In truth, I have never counted summer among my favorite seasons. Being of Nordic stock and a melancholic temperament I’ve always found the introspective fall and winter much more to my liking. However, as I’ve gotten older I’ve come to appreciate how it is only in summertime that the magnanimity and gratuitousness of life is on full display. One need only listen to the deafening roar of birdsong and humming insects or peer into the dense thickets of a Southern forest to see the divine excess at the heart of things. Nature has a law and an economy and can be exacting in its demands, it is true; but out of these thousands of arbitrary laws emerges a flourishing scene of exuberance and beauty. For my cold Anglo-Norman heart, summertime serves as a valuable reminder of the excesses of God.

The Excesses of God

Is it not by his high superfluousness we know
Our God? For to equal a need
Is natural, animal, mineral: but to fling
Rainbows over the rain
And beauty above the moon, and secret rainbows
On the domes of deep sea-shells,
And make the necessary embrace of breeding
Beautiful also as fire,
Not even the weeds to multiply without blossom
Nor the birds without music:
There is the great humaneness at the heart of things,
The extravagant kindness, the fountain
Humanity can understand, and would flow likewise
If power and desire were perch-mates.

Robinson Jeffers

Many summers ago, after half a bottle of Woodford Reserve, I had a particularly vivid dream. I had returned, as an adult, to the forest behind my childhood home. There had been heavy rains that year and, in my dream, the creeks that crisscrossed the forest had spilled their banks, making the ground muddy and the vegetation particularly thick. I find myself at a deep and wide place in the creekbed where my sister and I used to play, and I am faced with something I had never seen before: a window and a door, very old and coated in red dirt, a little shack built into the side of the creekbed, perhaps uncovered after all these years by the rains. I enter the shack and find that it is much larger than it appears. The floor is bare earth, the walls and roof made of rotting plywood, with a few posts supporting the ceiling. Various shelves, desks, and chests of drawers line the walls. I start to open these drawers, and I find countless knickknacks and books from my youth, whose rediscovery fills me with an indescribable nostalgia and warmth. And then I woke up.

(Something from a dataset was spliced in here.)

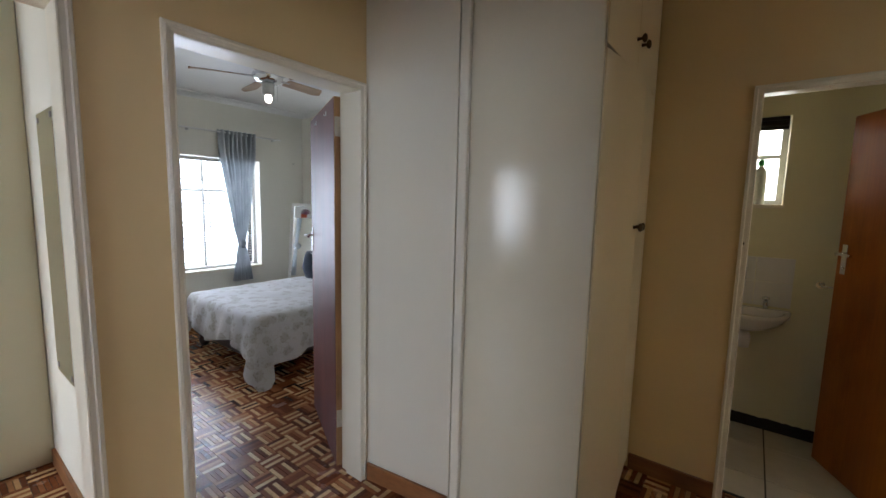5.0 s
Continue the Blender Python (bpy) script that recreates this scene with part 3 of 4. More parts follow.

These recollections probably seem as pointless and meandering as a childhood summer’s day. Certainly, one motive in writing was simply to memorialize some of those small moments – these memories that will one day be lost in time, like tears in the rain. But if nothing else it shows how these idle days of childhood remain with us, make us who we are, and continue to haunt us in the twilit dreams of our adulthood.